» MATERIAL PROVIDED
..............................

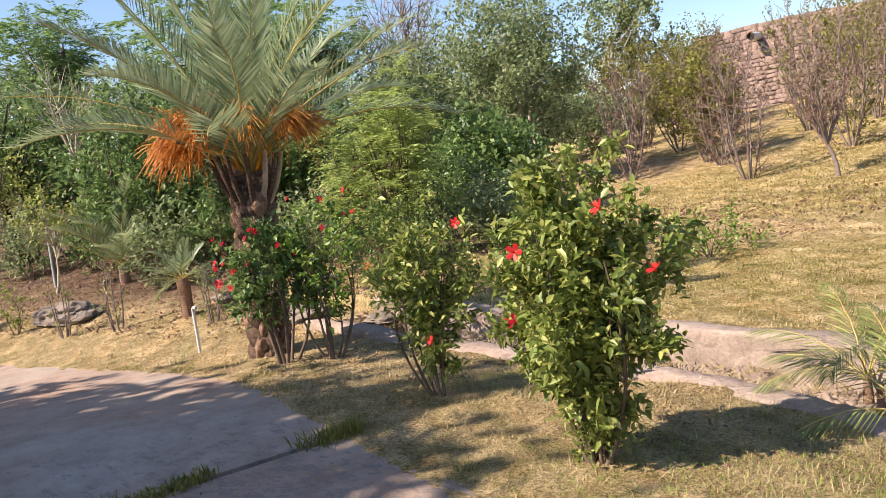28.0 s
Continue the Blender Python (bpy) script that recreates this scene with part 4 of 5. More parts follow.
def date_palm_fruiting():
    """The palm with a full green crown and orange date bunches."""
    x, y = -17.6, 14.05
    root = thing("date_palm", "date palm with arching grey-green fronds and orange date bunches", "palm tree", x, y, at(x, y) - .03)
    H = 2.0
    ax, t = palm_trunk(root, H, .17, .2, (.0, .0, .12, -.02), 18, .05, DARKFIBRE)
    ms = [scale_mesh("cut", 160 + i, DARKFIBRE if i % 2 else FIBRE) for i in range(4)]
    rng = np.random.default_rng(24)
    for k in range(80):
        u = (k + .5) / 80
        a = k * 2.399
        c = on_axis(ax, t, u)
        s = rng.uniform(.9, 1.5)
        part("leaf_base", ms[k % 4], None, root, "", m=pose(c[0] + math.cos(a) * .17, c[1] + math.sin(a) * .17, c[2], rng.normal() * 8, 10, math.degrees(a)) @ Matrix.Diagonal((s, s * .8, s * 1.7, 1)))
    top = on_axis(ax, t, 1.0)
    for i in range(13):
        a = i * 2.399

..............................

» TASK PROMPT
From the listing, copy each line containing the word "with".

» WRITTEN RESPONSE
Continue the Blender Python (bpy) script that recreates this scene with part 4 of 5. More parts follow.
    """The palm with a full green crown and orange date bunches."""
    root = thing("date_palm", "date palm with arching grey-green fronds and orange date bunches", "palm tree", x, y, at(x, y) - .03)